無人機によるイラン偵察
12月
9日
今日のニューヨークタイムズ電子版によれば、イランは捕獲したRQ-170を詳細に調査し、更には無人機の技術がほしいロシアか中国に高値で売却するのではないか、とのことだ。アメリカとしては軍事機密が漏れることを恐れ、無人機を回収するか爆破することを検討したが危険が高すぎるため断念したとのことだ。
まだ東西冷戦が続いていた1970年代、ソビエトの空軍パイロットが亡命のために当時最新のミグ25戦闘機で函館空港に着陸したことがあったが、その時は自衛隊がアメリカ軍と共に詳細に戦闘機を分解点検の後ソビエトに返還した。この事件により敵機の性能分析に大いに貢献したことが思い出される。仮想敵国の軍事情報はいつの時代も重要だが、戦闘機や無人機など相手国の最新鋭兵器を入手すれば専門家は色々なことがわかるのだろう。

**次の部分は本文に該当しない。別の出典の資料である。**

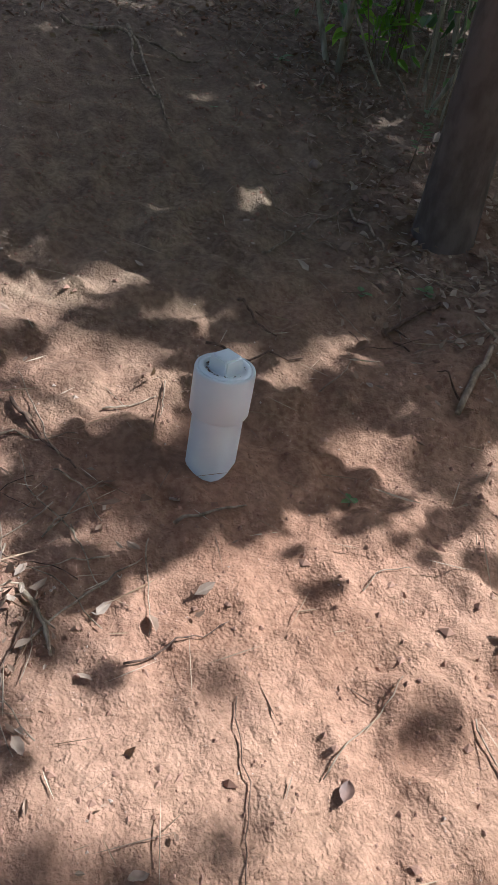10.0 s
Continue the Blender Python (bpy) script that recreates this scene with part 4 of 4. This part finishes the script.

専門家の話ではこのようなハイテク兵器の現物から製作図を作成することは容易ではなく、たとえ出来たとしても高い精度で部品を製作することはそれなりの技術が必要なため、仮想敵国が複製することは難しく、アメリカにとって緊急な懸念とはならないだろうとのことだが、アメリカとしてはこっそりとやっていた覗き見が白日の下にさらされたようなもので当惑している。もっとも衛星による偵察は日本を含む多くの国が行っており、現代の世の中では他国に知られずに何かをやるのは容易ではない。